The Conservative Party has demanded the creation of an independent roads inspectorate to ensure local authorities and the Highways Agency perform to an agreed set of standards or face penalties.
This week we ask: Does the UK need an independent roads inspectorate?
CECA was founded at almost the same time that the British Roads Federation was launching its proposal for a roads inspectorate, now adopted by the Conservative Opposition. CECA has supported the idea as long as it has known of it.
For far too long we have paid insufficient attention to the maintenance condition of our roads and a large part of the problem has been the absence of any central responsibility for setting standards and ensuring they are followed. Of course, we have had the National Road Maintenance Condition Survey, but that has only ever looked at physical condition, not on a consistent basis over time, and seemingly has never had any significant influence on expenditure.
It needs to be remembered that two of the factors most responsible for the poor state of our roads are the annuality of public budgets and the lack of 'ring fencing' of funds for highway maintenance. Creation of a roads inspectorate would be of limited value unless these factors were modified. This is something that the Government is, thankfully, addressing - for example, in its plans for five year funding of English local authorities' local transport plans.
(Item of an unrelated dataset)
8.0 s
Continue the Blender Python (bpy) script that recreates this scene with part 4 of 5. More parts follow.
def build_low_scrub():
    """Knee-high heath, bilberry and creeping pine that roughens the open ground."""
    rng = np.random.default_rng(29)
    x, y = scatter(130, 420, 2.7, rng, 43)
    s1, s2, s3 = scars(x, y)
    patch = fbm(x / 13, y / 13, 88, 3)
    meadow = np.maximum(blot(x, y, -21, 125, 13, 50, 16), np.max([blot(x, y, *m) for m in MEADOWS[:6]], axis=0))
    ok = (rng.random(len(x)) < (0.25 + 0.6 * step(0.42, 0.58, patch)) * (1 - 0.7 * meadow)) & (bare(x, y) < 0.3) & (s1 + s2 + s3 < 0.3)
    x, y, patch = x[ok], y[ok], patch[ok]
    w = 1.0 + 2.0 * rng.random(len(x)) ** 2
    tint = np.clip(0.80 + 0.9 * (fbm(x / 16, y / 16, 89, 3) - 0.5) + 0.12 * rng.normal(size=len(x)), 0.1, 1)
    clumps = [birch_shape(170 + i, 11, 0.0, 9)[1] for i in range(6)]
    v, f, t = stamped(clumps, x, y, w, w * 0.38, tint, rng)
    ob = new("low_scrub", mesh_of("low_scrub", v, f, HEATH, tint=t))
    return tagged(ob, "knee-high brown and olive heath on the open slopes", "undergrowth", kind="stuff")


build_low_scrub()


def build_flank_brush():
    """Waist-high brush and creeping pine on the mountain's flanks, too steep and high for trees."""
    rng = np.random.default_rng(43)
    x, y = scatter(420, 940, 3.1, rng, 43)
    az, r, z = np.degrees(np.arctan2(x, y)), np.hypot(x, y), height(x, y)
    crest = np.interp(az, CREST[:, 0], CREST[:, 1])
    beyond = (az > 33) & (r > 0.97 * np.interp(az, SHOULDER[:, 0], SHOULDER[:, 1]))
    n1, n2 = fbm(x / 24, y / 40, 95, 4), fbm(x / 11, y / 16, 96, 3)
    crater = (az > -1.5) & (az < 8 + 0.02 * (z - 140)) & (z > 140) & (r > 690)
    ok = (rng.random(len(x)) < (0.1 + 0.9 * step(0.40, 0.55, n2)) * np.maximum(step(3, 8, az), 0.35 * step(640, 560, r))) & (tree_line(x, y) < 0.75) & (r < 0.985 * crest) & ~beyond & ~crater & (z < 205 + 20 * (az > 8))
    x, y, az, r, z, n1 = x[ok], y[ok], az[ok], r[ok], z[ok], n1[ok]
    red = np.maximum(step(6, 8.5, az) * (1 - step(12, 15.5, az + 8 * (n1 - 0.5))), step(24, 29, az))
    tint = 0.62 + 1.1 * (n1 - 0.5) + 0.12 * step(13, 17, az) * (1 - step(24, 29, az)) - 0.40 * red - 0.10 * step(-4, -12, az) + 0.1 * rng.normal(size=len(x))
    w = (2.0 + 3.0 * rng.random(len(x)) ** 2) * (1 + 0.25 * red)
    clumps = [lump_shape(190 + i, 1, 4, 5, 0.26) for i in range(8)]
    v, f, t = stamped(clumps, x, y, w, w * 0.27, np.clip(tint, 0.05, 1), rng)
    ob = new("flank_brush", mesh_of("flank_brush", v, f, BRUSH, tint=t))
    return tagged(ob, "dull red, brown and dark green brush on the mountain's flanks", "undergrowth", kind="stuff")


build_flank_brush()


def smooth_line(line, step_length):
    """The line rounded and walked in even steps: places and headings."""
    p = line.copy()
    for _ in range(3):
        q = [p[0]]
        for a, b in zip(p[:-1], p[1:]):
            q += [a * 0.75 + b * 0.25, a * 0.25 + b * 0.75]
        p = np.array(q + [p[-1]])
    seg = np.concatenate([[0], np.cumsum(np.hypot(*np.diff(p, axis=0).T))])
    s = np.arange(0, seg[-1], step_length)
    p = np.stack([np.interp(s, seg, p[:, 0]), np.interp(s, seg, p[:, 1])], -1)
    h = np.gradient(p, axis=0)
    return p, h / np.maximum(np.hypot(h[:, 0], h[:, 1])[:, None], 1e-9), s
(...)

But an independent body is needed to assess whether the highway maintenance components of those plans are adequate.
What we need is an independent minded watchdog, empowered first to establish a set of clear, user oriented performance indicators, then to use them to set targets for each highway authority and to monitor the authorities' performance against their targets.
It should also be a function of the inspectorate to spell out the financial implications of its targets and to help ensure that adequate funding is provided for highway maintenance and improvements. And, devolution notwithstandiing, its remit should extend throughout the UK, not just England.
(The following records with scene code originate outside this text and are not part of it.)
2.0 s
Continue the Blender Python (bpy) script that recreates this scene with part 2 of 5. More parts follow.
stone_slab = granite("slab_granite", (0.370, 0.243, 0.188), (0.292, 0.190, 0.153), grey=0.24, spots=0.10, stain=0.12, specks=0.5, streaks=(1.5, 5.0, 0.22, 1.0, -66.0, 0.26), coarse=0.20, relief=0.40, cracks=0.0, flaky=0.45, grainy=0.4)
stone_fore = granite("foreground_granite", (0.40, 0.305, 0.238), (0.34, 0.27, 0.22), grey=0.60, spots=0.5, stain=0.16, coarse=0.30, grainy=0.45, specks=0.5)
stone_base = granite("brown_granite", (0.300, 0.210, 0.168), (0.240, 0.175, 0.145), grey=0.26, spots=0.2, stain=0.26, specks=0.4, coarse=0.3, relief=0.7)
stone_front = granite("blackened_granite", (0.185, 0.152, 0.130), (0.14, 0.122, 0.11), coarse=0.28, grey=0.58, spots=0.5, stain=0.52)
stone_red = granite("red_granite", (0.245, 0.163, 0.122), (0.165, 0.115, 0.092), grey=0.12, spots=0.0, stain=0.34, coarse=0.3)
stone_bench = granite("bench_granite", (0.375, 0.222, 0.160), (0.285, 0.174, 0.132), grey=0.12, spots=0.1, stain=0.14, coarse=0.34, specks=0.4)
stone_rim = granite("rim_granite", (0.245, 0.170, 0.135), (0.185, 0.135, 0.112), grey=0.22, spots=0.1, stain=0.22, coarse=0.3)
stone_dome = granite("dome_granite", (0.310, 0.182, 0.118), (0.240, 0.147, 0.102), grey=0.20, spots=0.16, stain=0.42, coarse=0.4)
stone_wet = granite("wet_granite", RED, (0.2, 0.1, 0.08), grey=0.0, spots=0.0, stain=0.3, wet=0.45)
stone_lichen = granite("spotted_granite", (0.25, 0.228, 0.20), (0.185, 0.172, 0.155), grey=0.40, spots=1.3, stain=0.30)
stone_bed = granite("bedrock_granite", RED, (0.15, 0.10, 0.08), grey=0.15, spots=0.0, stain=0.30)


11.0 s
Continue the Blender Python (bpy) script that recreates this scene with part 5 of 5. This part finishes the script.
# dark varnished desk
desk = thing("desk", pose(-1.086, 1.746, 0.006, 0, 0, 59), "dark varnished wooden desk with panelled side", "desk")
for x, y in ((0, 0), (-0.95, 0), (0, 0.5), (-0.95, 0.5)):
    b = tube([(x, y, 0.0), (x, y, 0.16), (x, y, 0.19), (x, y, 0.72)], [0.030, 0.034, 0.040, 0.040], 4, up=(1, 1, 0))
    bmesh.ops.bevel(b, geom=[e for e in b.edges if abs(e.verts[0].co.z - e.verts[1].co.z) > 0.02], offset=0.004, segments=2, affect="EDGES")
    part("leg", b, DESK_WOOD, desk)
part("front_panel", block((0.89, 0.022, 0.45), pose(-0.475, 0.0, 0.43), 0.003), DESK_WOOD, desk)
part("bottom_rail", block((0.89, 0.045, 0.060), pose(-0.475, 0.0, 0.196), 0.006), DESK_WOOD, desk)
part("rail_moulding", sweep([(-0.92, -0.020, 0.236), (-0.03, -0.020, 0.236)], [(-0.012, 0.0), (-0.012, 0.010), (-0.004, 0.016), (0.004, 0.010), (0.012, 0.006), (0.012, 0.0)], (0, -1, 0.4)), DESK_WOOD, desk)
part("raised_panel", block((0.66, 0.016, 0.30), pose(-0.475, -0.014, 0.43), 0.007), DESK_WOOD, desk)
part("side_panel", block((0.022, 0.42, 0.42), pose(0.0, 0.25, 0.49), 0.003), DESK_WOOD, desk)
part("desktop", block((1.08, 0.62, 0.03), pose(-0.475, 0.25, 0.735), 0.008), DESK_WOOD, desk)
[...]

Funds from central Government for local authorities to improve and maintain their roads have been cut significantly in recent years.
Over the last 10 years, capital funding for highway improvements has virtually halved and there was insufficient highway maintenance revenue funding.
Local authorities have not been able to deliver the sort of improvements or services the public would have liked. They have in general terms spent the money made available to them and not directed it to other services. However, local roads are now in their worst condition since highway records started in 1978, as revealed by the National Road Maintenance Condition Survey.
There is evidence that the Government is now addressing this under funding with the announcement of its 10 year transport plan in July and significant extra money is expected over the next few years.
Many new inspection regimes are being brought forward for local government. There is a veritable army of independent auditors to look at progress on initiatives such as best value. At Dorset County Council we are heavily involved in the Rethinking Construction initiative and a number of auditors are monitoring the demonstration projects we are carrying out.
What does the public think?
Surveys carried out by MORI reveal that local highway congestion and the state of the roads are very important matters for the public nationwide. Local authority consultations with members of the public in their own areas are revealing similar results. Local Transport Plans submitted in July reflect these community aspirations and set out programmes of work for the next five years. Progress on implementation will be carried out by Government.
My own view is that we should see the effects of the additional funding being made by the Government and the changes local authorities are implementing, before we introduce a further level of inspection.
Shadow transport minister Bernard Jenkin demanded an independent road inspectorate at the recent Tory Party conference. He is expected to reveal more detailed proposals in December. Under the proposal, local authorities found to be performing under standard on criteria such as congestion, maintenance and noise would face being stripped of their highway authority role and replaced by private operators.
In a recent poll of NCE readers 51% of respondents believed an independent roads inspectorate would improve management of the UK road network, 36% said no and 13% were undecided.
The annual National Road Maintenance Condition Survey has shown that local authorities have suffered from chronic under funding in road maintenance in the last 20 years.
Under local authorities' funding regime, funds for roads can be raided and spent on other public services.